The Unexpected and Large Enhancement of the Dipole Moment in the 3,4-Bis(dimethylamino)-3-cyclobutene-1,2-dione (DMACB) Molecule upon Crystallization: A New Role of the Intermolecular CH···O Interactions

Abstract

The molecular dipole moment of the 3,4-bis(dimethylamino)-3-cyclobutene-1,2-dione (DMACB) molecule and its enhancement in the crystal was evaluated by periodic RHF ab initio computations. A discrete boundary partitioning of the electronic density that allows an unambiguous partitioning of the molecular space in the condensed phase was adopted. The resulting molecular dipole in the crystal compares favorably with the experimental value obtained by a multipolar analysis of single-crystal X-ray diffraction data recorded at 20 K, using a fuzzy boundary partitioning of the derived pseudoatom densities. We show that a large and highly significant molecular dipole enhancement may occur upon crystallization, despite the lack of a strongly hydrogen bonded environment in the crystal. The 23 unique C−H···O interactions which are formed upon packing of the DMACB molecule induce an increase in the molecular dipole (over 75%) that is comparable to or greater than that found in systems which are characterized by the stronger O−H···O and N−H···O hydrogen bonds. The DMACB molecule constitutes an excellent system for the study of C−H···O interactions in the condensed phase, since no other kind of competing hydrogen bonds is present in its crystal. A simple and qualitative model for the matrix contribution to the DMACB molecular dipole enhancement in the crystal is proposed.
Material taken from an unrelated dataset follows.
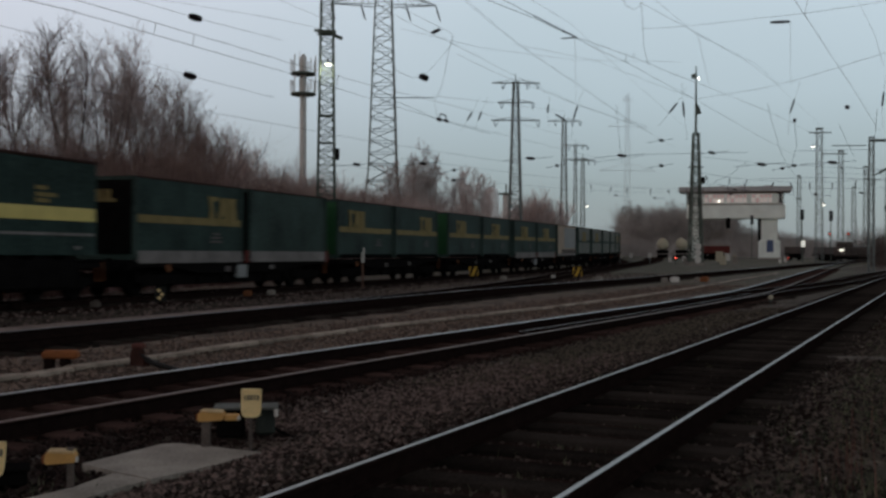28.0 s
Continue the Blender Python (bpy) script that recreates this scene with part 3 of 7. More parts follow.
def bogie(parent, y, base, r, w=1.02):
    """A bogie frame with two wheelsets; its parts hang under it."""
    g = Geo()
    for x in (-w, w):
        g.slab([(-base / 2 - 0.5, 0.5), (-base / 2 + 0.3, 0.42), (-0.5, 0.36), (0.5, 0.36), (base / 2 - 0.3, 0.42), (base / 2 + 0.5, 0.5), (base / 2 + 0.5, 0.66), (base / 2 - 0.2, 0.74), (-base / 2 + 0.2, 0.74), (-base / 2 - 0.5, 0.66)], 0, x - 0.07, x + 0.07)
        for q in (-base / 2, base / 2):
            g.box(x * 1.03, q, 0.5, 0.2, 0.32, 0.34, cut=0.04)
            for k in (-0.34, 0.34):
                g.lathe([(0.09, 0.52), (0.11, 0.6), (0.09, 0.68), (0.11, 0.76), (0.09, 0.84)], 8, (x, q + k, 0))
    g.box(0, 0, 0.62, 2 * w, 0.5, 0.24, cut=0.03)
    g.box(0, 0, 0.85, 0.9, 0.6, 0.25)
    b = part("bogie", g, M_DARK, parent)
    b.location = (0, y, 0)
    for q in (-base / 2, base / 2):
        wheelset(b, q, r)
    return b


def buffers(parent, y, sgn, z=1.05):
    for x in (-0.875, 0.875):
        g = Geo()
        turn = Matrix.Rotation(radians(-90 * sgn), 3, "X")
        g.lathe([(0.13, -0.1), (0.13, 0.25), (0.09, 0.25), (0.09, 0.5), (0.24, 0.52), (0.25, 0.55), (0.2, 0.57)], 14, (x, y, z), turn)
        part("buffer", g, M_DARK, parent)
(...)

The formation of several weak C−H···O bonds is found to yield a small (about 0.2 e) net flux of electronic charge flowing from the hydrogens of the methyl groups to the carbonyl oxygen atoms. Despite the limited increase of the intramolecular charge transfer upon crystallization, a large molecular dipole enhancement occurs because the centroids of the positive and negative induced charges are quite far apart. This work highlights a new and important role of the C−H···O bond, besides those already known in the literature.